Stated problem -> Repeat the material below word for word and leave out all pictures.

Given information ->
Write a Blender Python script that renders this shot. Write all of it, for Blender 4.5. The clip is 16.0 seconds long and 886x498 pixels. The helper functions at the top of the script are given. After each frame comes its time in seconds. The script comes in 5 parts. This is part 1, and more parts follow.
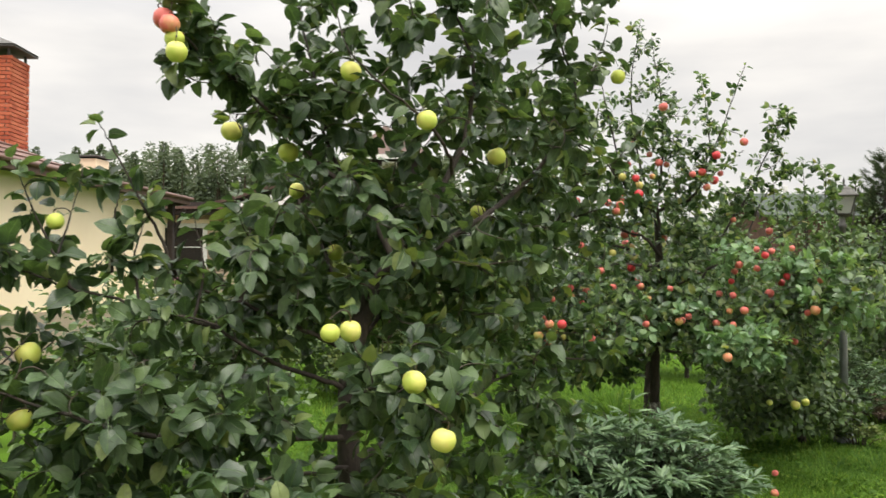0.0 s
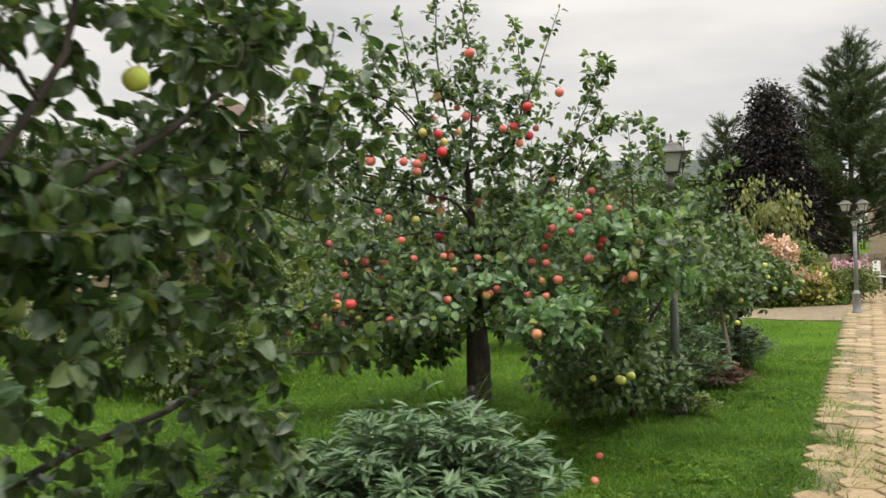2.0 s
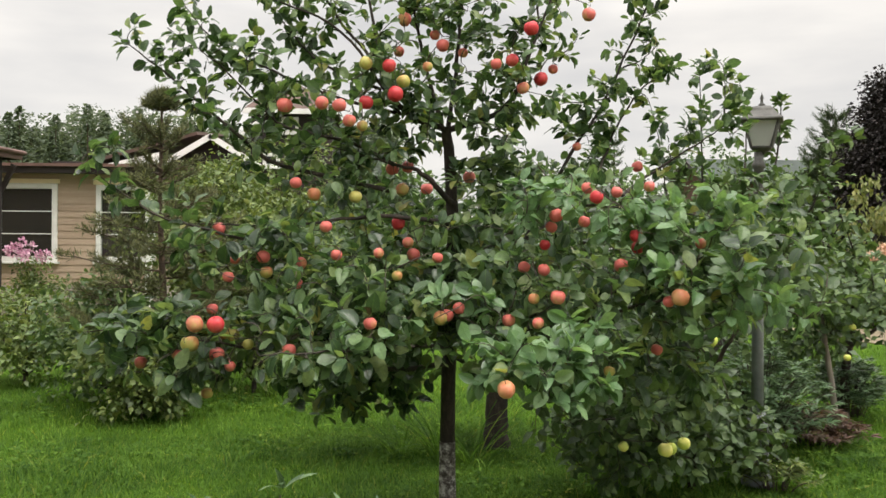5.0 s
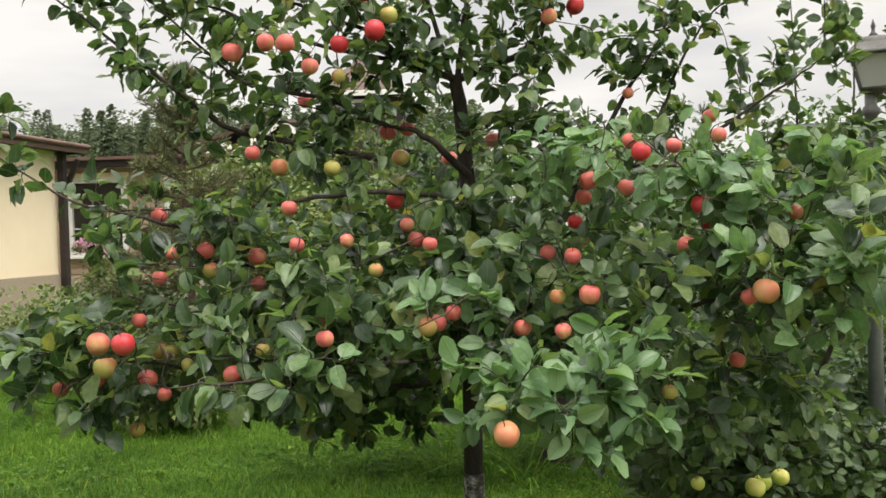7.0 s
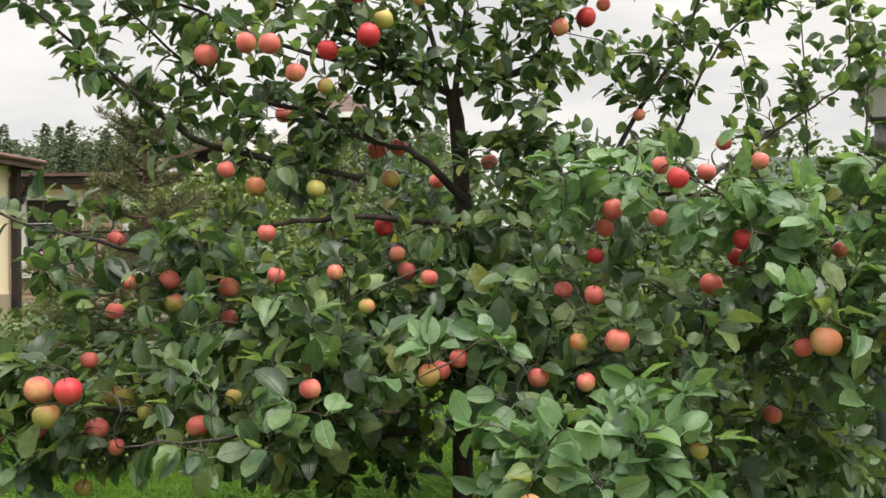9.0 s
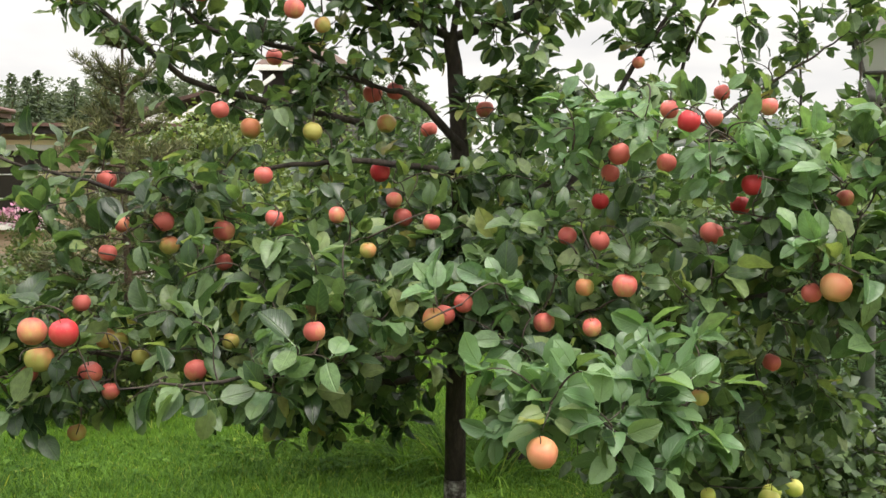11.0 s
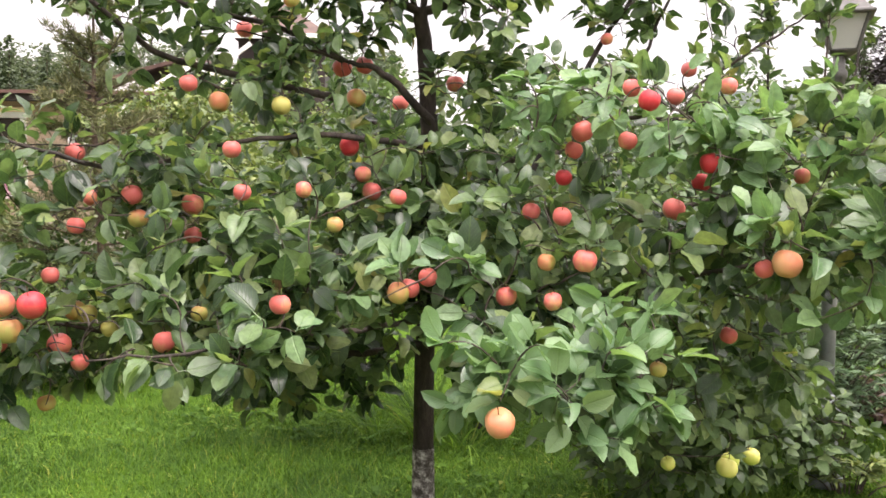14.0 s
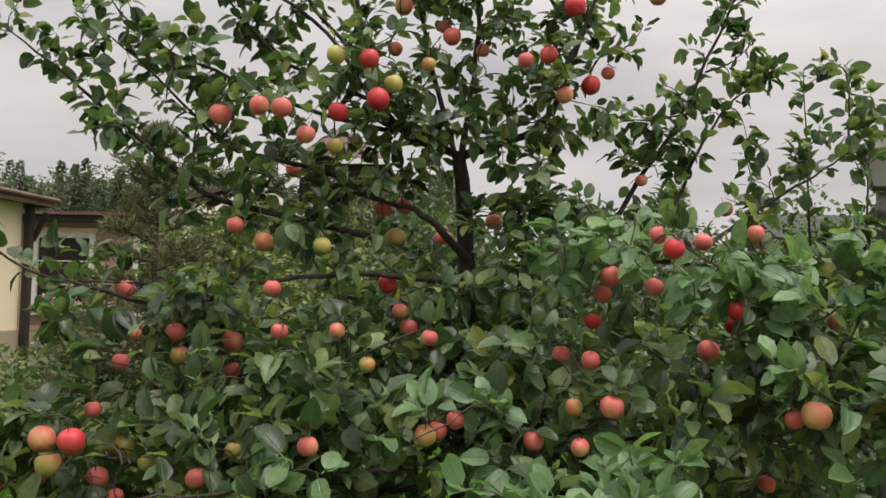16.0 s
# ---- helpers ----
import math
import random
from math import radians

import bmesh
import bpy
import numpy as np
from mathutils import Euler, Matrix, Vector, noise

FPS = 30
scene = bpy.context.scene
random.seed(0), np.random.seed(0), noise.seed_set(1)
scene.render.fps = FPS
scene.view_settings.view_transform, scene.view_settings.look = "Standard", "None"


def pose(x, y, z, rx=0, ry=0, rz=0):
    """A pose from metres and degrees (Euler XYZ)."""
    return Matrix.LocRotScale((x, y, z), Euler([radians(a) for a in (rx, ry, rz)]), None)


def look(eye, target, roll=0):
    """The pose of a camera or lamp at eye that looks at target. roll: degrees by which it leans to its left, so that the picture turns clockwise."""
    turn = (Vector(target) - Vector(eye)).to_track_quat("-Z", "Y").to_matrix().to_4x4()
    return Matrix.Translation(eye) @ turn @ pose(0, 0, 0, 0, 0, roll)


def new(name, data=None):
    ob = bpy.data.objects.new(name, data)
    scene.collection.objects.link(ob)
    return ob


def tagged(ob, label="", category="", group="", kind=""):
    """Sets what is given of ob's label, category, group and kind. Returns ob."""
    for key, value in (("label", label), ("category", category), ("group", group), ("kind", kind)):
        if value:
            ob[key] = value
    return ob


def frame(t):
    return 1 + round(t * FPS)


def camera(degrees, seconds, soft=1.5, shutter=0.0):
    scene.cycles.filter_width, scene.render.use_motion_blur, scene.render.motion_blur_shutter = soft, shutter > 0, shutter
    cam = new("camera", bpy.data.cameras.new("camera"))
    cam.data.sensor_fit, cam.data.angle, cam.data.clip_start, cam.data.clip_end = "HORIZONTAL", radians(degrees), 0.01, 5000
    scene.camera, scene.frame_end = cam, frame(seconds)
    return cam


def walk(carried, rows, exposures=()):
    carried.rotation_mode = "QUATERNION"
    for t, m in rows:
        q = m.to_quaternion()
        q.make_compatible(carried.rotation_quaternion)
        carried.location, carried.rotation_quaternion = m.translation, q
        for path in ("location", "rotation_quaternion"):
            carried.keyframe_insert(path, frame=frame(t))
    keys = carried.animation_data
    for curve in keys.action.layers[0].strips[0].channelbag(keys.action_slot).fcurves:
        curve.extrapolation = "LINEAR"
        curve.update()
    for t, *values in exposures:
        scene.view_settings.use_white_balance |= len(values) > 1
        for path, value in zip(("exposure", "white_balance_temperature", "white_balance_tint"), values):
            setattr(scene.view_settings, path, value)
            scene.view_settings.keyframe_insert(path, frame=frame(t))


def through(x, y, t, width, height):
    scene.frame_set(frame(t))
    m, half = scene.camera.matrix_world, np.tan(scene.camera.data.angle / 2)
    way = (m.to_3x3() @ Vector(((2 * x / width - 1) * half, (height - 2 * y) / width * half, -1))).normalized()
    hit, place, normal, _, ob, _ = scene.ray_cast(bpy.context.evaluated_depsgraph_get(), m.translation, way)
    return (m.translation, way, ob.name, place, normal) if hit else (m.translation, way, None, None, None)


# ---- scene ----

Task output ->
Write a Blender Python script that renders this shot. Write all of it, for Blender 4.5. The clip is 16.0 seconds long and 886x498 pixels. The helper functions at the top of the script are given. After each frame comes its time in seconds. The script comes in 5 parts. This is part 1, and more parts follow.
0.0 s
2.0 s
5.0 s
7.0 s
9.0 s
11.0 s
14.0 s
16.0 s
# ---- helpers ----
import math
import random
from math import radians

import bmesh
import bpy
import numpy as np
from mathutils import Euler, Matrix, Vector, noise

FPS = 30
scene = bpy.context.scene
random.seed(0), np.random.seed(0), noise.seed_set(1)
scene.render.fps = FPS
scene.view_settings.view_transform, scene.view_settings.look = "Standard", "None"


def pose(x, y, z, rx=0, ry=0, rz=0):
    """A pose from metres and degrees (Euler XYZ)."""
    return Matrix.LocRotScale((x, y, z), Euler([radians(a) for a in (rx, ry, rz)]), None)


def look(eye, target, roll=0):
    """The pose of a camera or lamp at eye that looks at target. roll: degrees by which it leans to its left, so that the picture turns clockwise."""
    turn = (Vector(target) - Vector(eye)).to_track_quat("-Z", "Y").to_matrix().to_4x4()
    return Matrix.Translation(eye) @ turn @ pose(0, 0, 0, 0, 0, roll)


def new(name, data=None):
    ob = bpy.data.objects.new(name, data)
    scene.collection.objects.link(ob)
    return ob


def tagged(ob, label="", category="", group="", kind=""):
    """Sets what is given of ob's label, category, group and kind. Returns ob."""
    for key, value in (("label", label), ("category", category), ("group", group), ("kind", kind)):
        if value:
            ob[key] = value
    return ob


def frame(t):
    return 1 + round(t * FPS)


def camera(degrees, seconds, soft=1.5, shutter=0.0):
    scene.cycles.filter_width, scene.render.use_motion_blur, scene.render.motion_blur_shutter = soft, shutter > 0, shutter
    cam = new("camera", bpy.data.cameras.new("camera"))
    cam.data.sensor_fit, cam.data.angle, cam.data.clip_start, cam.data.clip_end = "HORIZONTAL", radians(degrees), 0.01, 5000
    scene.camera, scene.frame_end = cam, frame(seconds)
    return cam


def walk(carried, rows, exposures=()):
    carried.rotation_mode = "QUATERNION"
    for t, m in rows:
        q = m.to_quaternion()
        q.make_compatible(carried.rotation_quaternion)
        carried.location, carried.rotation_quaternion = m.translation, q
        for path in ("location", "rotation_quaternion"):
            carried.keyframe_insert(path, frame=frame(t))
    keys = carried.animation_data
    for curve in keys.action.layers[0].strips[0].channelbag(keys.action_slot).fcurves:
        curve.extrapolation = "LINEAR"
        curve.update()
    for t, *values in exposures:
        scene.view_settings.use_white_balance |= len(values) > 1
        for path, value in zip(("exposure", "white_balance_temperature", "white_balance_tint"), values):
            setattr(scene.view_settings, path, value)
            scene.view_settings.keyframe_insert(path, frame=frame(t))


def through(x, y, t, width, height):
    scene.frame_set(frame(t))
    m, half = scene.camera.matrix_world, np.tan(scene.camera.data.angle / 2)
    way = (m.to_3x3() @ Vector(((2 * x / width - 1) * half, (height - 2 * y) / width * half, -1))).normalized()
    hit, place, normal, _, ob, _ = scene.ray_cast(bpy.context.evaluated_depsgraph_get(), m.translation, way)
    return (m.translation, way, ob.name, place, normal) if hit else (m.translation, way, None, None, None)


# ---- scene ----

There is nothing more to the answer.